Chilly weather is here and a warm fireplace will feel good! However, your fireplace should be inspected and cleaned each year before using it. Chimney sweeps are experienced and typically do a good job for a modest price, but if you as a homeowner want to inspect and clean your fireplace yourself, it is not a difficult job, just a dirty one! A professional chimney sweep should be called if there is significant soot and creosote build-up noted during your inspection of the fireplace. (Wearing a hat and goggles are a good idea. A respirator or high quality dust mask is also recommended.) If you choose to hire a chimney sweep, look for someone that is certified and insured and will provide an upfront cost estimate.
1. First, check the firebox for cracks and loose joints. Check for damage (spalling and cracking) in the mortar and bricks if it is a masonry fireplace. (Refractory cement can be used for minor repairs.)
2. The damper should be opened and closed to insure that it moves freely and closes securely. The metal should not have cracks or damaged areas.
3. Next, the flue should be inspected using a high-powered light. A metal flue liner should have its joints aligned and be clean. If the flue liner is tile or masonry, there should not be any cracks. Look for any obstructions such as birds’ or squirrels’ nests, leaves, and debris and clean, as necessary. Look for soot and creosote build-up next. A good way to determine if your chimney needs cleaning is to run the point of your fireplace poker along the inside of the chimney liner. If there is 1/8” or more of buildup (the thickness of a nickel), the flue needs cleaning. If the soot has a matte black finish and the scratch is no more than a nickel thickness, it’s a DIY job. However, if the buildup is deeper or has a shiny or tarlike appearance, there may be heavy creosote buildup. In this case, a professional chimney sweep is recommended.

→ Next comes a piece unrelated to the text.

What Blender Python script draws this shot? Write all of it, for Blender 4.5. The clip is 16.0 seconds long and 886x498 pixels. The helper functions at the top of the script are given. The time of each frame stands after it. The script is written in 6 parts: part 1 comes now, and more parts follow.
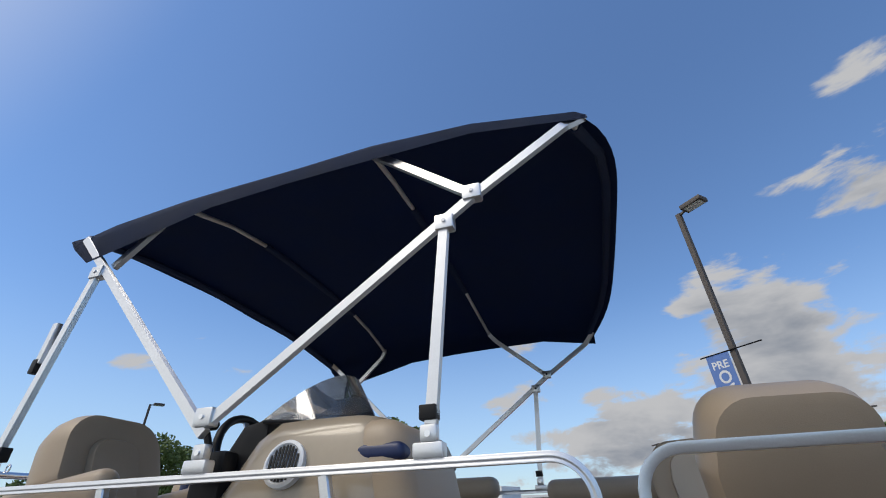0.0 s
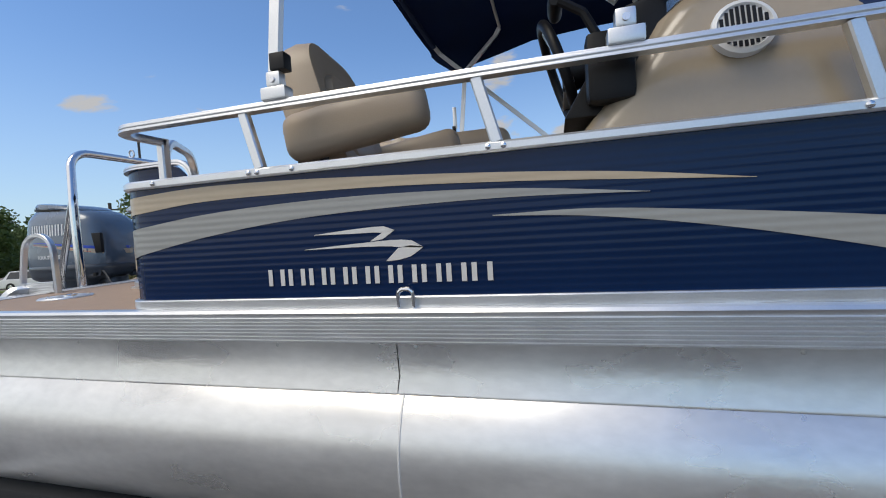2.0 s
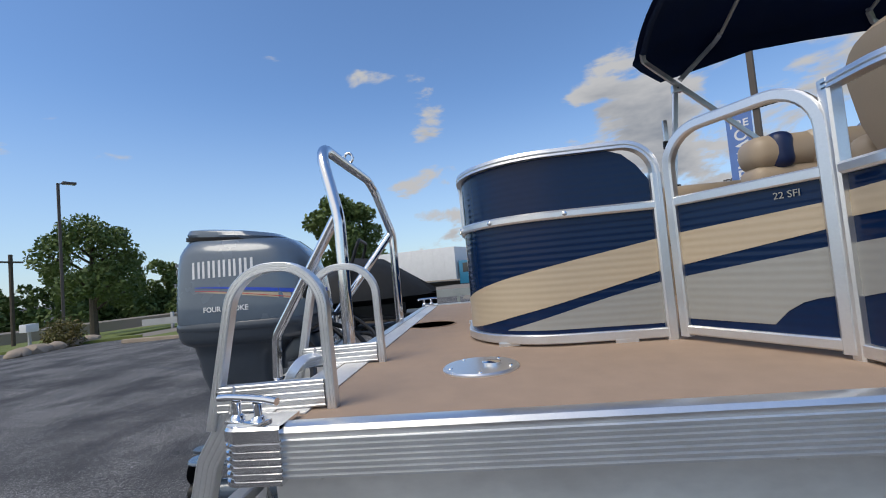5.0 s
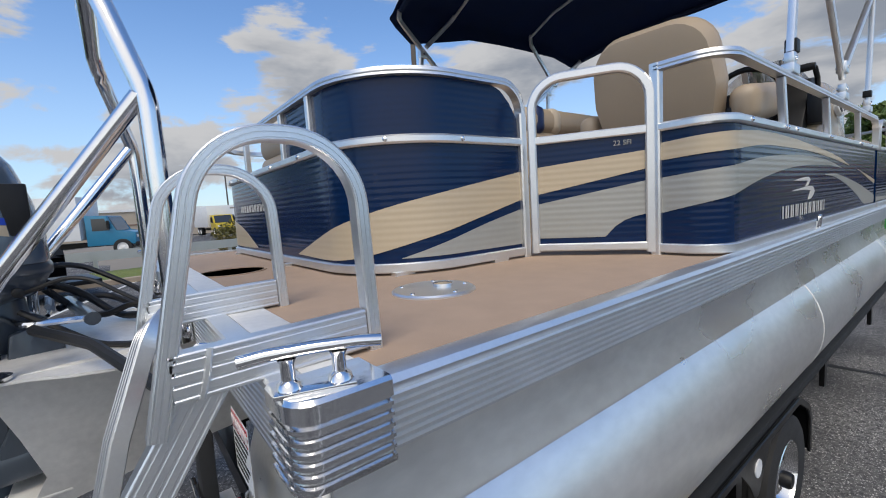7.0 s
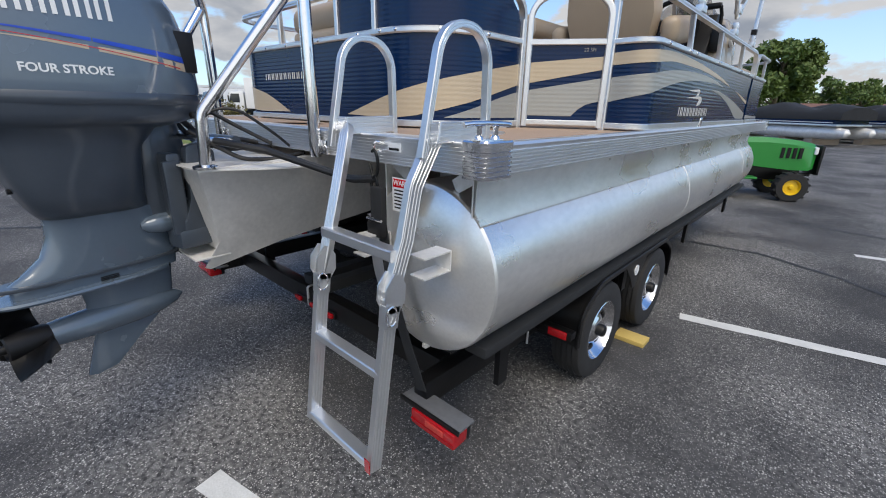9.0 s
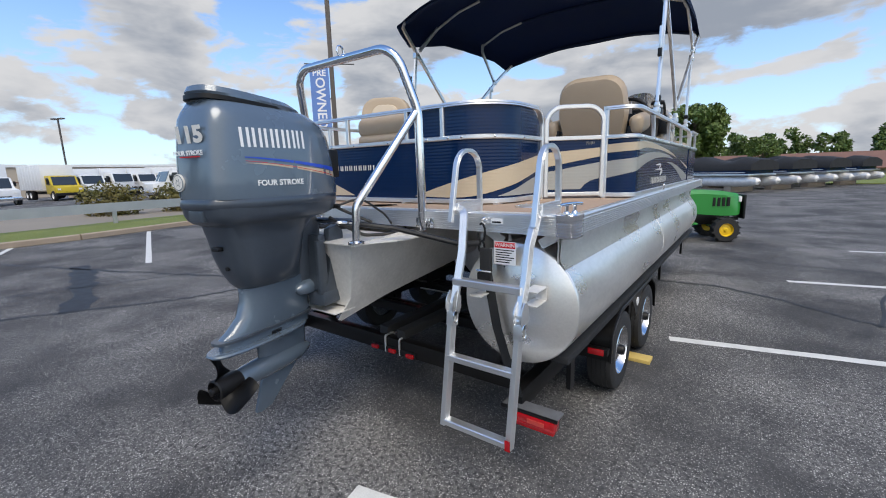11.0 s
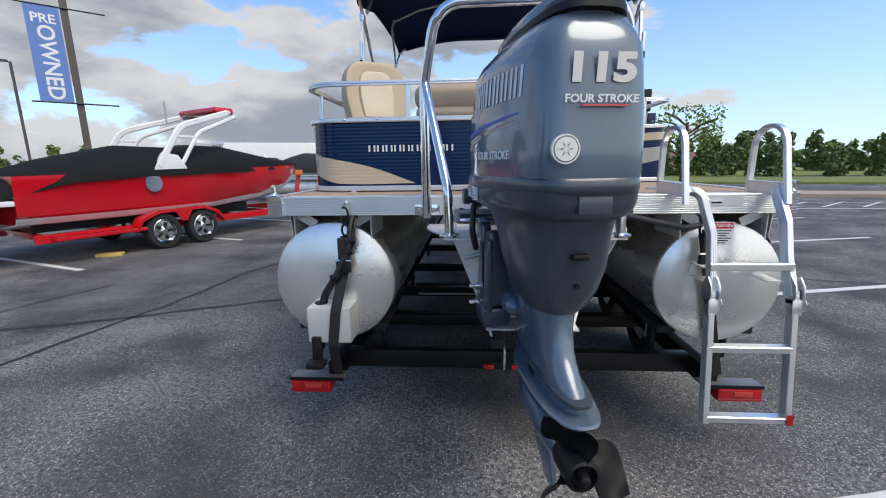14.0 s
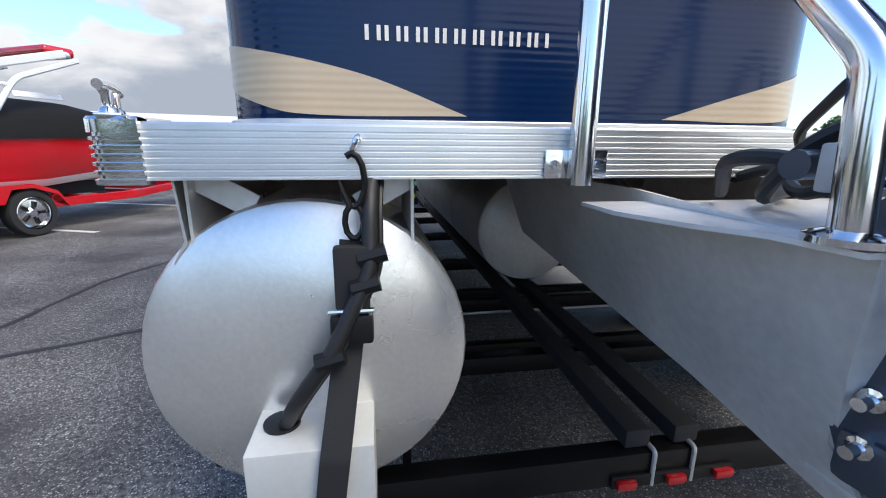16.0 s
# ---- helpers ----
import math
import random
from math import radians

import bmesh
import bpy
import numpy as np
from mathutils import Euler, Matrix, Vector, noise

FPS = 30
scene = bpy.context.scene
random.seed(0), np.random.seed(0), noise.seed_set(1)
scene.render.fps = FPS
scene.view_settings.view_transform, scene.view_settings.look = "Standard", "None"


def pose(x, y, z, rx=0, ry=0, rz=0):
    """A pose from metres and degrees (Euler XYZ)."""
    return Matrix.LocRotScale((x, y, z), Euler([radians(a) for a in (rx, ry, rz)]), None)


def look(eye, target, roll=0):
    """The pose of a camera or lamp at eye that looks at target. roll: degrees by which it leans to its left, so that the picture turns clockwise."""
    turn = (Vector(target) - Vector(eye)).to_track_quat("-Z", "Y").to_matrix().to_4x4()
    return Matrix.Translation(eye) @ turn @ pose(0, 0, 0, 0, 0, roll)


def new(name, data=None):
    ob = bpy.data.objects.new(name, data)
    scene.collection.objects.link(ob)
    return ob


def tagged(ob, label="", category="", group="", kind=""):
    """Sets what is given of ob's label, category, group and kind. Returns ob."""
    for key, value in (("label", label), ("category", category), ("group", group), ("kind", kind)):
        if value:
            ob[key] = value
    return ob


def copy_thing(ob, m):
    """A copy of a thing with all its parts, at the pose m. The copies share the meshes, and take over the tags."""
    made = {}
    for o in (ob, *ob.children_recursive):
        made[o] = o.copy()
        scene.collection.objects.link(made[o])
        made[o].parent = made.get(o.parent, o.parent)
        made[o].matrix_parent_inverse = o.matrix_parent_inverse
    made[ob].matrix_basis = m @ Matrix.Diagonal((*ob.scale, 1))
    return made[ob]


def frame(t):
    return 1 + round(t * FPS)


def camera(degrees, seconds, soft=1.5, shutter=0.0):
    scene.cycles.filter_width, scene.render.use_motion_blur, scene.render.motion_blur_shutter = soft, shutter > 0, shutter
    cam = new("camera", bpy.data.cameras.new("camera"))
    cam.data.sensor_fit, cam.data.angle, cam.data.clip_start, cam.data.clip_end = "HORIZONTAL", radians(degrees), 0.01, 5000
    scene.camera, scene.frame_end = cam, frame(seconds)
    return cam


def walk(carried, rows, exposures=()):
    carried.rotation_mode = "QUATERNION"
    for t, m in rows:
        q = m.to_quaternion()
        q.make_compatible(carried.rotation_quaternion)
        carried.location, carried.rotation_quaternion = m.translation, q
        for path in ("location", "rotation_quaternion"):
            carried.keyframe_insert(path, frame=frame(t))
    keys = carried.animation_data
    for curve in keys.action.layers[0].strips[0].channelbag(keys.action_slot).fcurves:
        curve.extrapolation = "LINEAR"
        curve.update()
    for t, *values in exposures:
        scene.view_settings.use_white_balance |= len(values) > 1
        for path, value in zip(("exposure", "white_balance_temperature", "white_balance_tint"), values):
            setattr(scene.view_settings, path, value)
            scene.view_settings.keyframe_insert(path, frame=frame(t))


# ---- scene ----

Creosote build-up in a flue may catch fire. A small hot spot of creosote can smolder for hours after the fire in the fireplace has gone out. If the flue fails in a fire, the wood framing and insulation in the house can ignite. Creosote forms as a result of gases that have not fully combusted, and it condenses on the inside of the chimney and remains until removed. Burning green or unseasoned allows creosote build-up to occur faster. Creosote is formed in the upper parts of the chimney when the warm vapors contact the cold outside air. Creosote is a black or brown residue that clings to the inner surfaces of the flue liner. Creosote can be dry or sticky and hard and glassy or flaky. Therefore, it is critical that all creosote, as well as soot, is removed every time the fireplace is cleaned. Most chimney fires start in the smoke chamber/smoke shelf area, so it’s the most important area to clean
To clean the chimney yourself, a good quality chimney-cleaning brush is needed. These large brushes have plastic or stiff wire bristles and are attached to an extendable pole. Dropcloths should be laid around the hearth area and a heavy duty shop vacuum is needed to clean up the debris loosened. First, the chimney opening should be brushed thoroughly, followed by extending the pole section by section and cleaning each area of the flue thoroughly. Brush the firebox thoroughly and finish by vacuuming the damper area, smoke, shelf, and firebox.
If mostly green (wet) logs are burned, the chimney should be cleaned or inspected every 50 burns. Green wood doesn’t burn cleanly and sends a lot of unburned particles (smoke) up the chimney, where they build up as creosote and soot. Dry hardwood, such as oak, burns hotter and cleaner. With dry hardwood, the chimney should be cleaned or inspected every 70 burns.